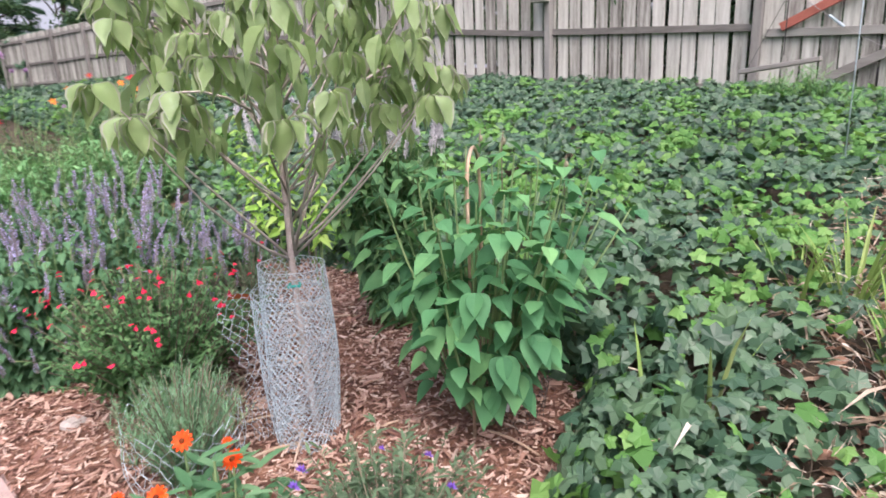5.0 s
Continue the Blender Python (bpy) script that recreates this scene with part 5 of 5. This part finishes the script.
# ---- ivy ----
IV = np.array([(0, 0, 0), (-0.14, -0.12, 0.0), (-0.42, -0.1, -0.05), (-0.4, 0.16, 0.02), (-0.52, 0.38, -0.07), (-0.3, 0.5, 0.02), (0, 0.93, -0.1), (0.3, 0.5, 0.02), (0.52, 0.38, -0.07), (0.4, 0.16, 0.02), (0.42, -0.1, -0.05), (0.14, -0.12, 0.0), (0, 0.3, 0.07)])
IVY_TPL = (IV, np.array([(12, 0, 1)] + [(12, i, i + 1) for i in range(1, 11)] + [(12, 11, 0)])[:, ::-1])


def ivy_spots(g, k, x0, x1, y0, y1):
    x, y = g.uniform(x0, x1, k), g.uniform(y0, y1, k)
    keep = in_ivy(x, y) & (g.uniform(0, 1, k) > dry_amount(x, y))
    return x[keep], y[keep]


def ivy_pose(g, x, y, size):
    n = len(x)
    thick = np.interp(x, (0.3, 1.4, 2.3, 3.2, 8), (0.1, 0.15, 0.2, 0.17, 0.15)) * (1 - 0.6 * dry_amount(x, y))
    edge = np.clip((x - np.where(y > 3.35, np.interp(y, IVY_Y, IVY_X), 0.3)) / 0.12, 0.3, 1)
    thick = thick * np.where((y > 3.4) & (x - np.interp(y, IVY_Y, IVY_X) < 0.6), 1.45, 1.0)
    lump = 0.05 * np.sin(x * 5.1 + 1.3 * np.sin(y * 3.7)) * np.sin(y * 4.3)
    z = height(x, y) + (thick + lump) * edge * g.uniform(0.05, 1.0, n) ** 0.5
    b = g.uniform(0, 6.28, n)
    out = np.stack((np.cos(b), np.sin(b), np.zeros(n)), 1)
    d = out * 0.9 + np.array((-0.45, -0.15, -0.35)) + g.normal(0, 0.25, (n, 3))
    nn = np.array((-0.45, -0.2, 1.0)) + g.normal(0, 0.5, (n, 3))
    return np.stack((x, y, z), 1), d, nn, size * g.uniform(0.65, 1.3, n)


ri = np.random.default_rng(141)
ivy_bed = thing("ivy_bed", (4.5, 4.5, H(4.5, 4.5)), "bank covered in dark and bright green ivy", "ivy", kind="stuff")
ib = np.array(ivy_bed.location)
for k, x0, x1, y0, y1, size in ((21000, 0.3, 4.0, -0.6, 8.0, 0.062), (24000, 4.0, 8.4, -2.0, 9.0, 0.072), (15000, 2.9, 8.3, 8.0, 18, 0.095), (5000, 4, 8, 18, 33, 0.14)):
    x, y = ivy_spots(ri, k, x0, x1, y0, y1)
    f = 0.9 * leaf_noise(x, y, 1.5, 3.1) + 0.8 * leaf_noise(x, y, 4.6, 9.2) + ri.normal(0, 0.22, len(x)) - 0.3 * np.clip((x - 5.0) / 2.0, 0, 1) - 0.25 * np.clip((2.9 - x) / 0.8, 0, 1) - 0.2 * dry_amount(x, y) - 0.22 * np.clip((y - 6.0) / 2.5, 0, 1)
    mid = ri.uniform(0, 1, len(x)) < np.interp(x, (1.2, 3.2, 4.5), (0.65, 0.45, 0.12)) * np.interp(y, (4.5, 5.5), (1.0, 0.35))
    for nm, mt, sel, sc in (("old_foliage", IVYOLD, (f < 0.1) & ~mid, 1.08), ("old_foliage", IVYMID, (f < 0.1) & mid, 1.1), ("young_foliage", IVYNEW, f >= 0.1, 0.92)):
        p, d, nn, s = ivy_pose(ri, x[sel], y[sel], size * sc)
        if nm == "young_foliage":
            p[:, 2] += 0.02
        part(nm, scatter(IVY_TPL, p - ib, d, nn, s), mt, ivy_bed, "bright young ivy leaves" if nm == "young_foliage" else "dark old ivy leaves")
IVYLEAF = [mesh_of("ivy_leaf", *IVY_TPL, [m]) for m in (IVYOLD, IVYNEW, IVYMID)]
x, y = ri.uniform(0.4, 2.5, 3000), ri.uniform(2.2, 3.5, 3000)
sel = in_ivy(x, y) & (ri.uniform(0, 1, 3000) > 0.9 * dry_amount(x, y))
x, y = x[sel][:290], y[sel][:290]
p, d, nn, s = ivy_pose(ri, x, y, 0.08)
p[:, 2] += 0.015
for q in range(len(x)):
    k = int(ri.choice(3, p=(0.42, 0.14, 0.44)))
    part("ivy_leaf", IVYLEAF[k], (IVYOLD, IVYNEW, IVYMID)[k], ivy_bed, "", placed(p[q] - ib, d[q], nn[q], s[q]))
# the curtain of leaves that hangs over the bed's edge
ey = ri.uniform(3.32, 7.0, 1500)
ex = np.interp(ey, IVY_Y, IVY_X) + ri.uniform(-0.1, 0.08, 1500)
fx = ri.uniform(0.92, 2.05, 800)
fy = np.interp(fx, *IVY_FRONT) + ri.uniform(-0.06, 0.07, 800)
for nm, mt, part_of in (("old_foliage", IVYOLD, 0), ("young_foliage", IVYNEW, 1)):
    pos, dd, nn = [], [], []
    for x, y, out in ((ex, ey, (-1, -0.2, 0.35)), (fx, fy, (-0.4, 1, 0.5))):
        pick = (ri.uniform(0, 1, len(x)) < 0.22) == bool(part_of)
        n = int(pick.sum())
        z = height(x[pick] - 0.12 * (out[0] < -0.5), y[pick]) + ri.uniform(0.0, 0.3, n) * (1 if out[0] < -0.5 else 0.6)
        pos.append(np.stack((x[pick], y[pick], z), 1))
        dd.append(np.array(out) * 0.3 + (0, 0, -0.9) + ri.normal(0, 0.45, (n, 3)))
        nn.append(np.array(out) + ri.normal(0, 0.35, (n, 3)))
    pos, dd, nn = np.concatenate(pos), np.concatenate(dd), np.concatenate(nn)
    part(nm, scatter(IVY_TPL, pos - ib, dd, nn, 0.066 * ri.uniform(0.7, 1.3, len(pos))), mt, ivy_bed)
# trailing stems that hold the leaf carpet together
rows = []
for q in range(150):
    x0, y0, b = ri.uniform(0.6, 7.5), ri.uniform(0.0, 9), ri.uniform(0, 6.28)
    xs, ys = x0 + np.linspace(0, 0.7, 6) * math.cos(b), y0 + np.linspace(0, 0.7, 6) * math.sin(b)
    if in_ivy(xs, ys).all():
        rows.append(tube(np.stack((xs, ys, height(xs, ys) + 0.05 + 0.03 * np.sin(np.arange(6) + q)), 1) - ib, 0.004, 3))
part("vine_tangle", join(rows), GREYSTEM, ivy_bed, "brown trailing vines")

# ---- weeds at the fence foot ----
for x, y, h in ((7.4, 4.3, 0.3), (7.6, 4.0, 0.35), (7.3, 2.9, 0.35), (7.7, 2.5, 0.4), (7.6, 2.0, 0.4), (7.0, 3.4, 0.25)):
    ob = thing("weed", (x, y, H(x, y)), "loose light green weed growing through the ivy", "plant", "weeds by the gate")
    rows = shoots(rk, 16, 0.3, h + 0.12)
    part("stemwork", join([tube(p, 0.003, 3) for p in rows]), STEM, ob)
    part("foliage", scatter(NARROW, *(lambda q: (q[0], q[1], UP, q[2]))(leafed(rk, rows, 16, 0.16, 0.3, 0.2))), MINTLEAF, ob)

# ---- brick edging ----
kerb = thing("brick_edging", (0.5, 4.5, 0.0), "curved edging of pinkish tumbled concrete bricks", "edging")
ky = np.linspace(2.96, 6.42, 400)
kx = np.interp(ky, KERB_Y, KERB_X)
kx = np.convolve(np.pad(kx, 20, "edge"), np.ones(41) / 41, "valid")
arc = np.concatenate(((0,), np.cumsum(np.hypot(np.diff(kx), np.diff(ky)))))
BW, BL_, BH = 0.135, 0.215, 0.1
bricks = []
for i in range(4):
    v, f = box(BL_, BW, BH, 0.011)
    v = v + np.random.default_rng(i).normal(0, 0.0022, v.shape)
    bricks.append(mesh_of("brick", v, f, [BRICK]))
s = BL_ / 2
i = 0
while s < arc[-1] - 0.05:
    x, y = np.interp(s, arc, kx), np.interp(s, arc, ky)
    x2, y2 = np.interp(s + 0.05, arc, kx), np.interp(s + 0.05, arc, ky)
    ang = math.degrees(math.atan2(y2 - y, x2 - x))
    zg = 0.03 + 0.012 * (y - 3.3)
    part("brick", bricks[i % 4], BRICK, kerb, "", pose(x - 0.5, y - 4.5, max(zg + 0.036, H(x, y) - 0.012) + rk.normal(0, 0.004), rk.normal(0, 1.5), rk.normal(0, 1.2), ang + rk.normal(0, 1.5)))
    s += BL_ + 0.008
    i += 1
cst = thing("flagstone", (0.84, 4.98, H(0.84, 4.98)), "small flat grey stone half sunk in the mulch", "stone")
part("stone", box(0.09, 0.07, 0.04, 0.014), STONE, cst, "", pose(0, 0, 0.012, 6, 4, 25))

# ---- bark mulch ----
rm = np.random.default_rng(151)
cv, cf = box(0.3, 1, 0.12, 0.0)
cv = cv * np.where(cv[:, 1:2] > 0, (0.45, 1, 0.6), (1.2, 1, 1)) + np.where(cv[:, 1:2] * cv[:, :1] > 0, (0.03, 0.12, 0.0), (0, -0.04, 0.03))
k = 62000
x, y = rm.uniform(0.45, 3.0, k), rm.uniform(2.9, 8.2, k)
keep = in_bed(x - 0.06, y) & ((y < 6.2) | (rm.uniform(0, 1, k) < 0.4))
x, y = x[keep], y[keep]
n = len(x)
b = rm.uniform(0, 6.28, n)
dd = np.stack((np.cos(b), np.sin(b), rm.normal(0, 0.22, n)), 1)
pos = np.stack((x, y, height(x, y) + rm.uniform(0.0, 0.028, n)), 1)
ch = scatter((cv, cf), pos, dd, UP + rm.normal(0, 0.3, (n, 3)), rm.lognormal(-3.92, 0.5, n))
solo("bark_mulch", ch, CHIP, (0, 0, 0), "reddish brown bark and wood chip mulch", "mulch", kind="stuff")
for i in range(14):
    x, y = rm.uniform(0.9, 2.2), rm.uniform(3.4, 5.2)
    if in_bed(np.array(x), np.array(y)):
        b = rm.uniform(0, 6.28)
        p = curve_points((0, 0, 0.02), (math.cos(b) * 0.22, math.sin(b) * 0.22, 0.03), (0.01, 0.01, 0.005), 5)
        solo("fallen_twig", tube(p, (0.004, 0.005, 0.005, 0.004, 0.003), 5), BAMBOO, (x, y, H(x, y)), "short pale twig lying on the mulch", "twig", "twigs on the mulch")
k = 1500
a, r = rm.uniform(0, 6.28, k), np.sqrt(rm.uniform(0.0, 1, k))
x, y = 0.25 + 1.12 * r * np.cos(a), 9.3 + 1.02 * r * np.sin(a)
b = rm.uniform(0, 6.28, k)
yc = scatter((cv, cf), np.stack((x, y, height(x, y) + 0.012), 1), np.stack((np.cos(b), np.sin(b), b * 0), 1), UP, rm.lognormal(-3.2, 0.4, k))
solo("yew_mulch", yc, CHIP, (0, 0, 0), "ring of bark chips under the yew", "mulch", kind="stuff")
☆ ☆ ☆ ☆ ☆ ☆ ☆
TASK TO COMPLETE - Return only the stretch of the material above from the line holding "Continue the Blender" through the line holding "return x[keep], y[keep]", copied exactly.

OUTPUT FOR THIS EXERCISE -
Continue the Blender Python (bpy) script that recreates this scene with part 5 of 5. This part finishes the script.
# ---- ivy ----
IV = np.array([(0, 0, 0), (-0.14, -0.12, 0.0), (-0.42, -0.1, -0.05), (-0.4, 0.16, 0.02), (-0.52, 0.38, -0.07), (-0.3, 0.5, 0.02), (0, 0.93, -0.1), (0.3, 0.5, 0.02), (0.52, 0.38, -0.07), (0.4, 0.16, 0.02), (0.42, -0.1, -0.05), (0.14, -0.12, 0.0), (0, 0.3, 0.07)])
IVY_TPL = (IV, np.array([(12, 0, 1)] + [(12, i, i + 1) for i in range(1, 11)] + [(12, 11, 0)])[:, ::-1])


def ivy_spots(g, k, x0, x1, y0, y1):
    x, y = g.uniform(x0, x1, k), g.uniform(y0, y1, k)
    keep = in_ivy(x, y) & (g.uniform(0, 1, k) > dry_amount(x, y))
    return x[keep], y[keep]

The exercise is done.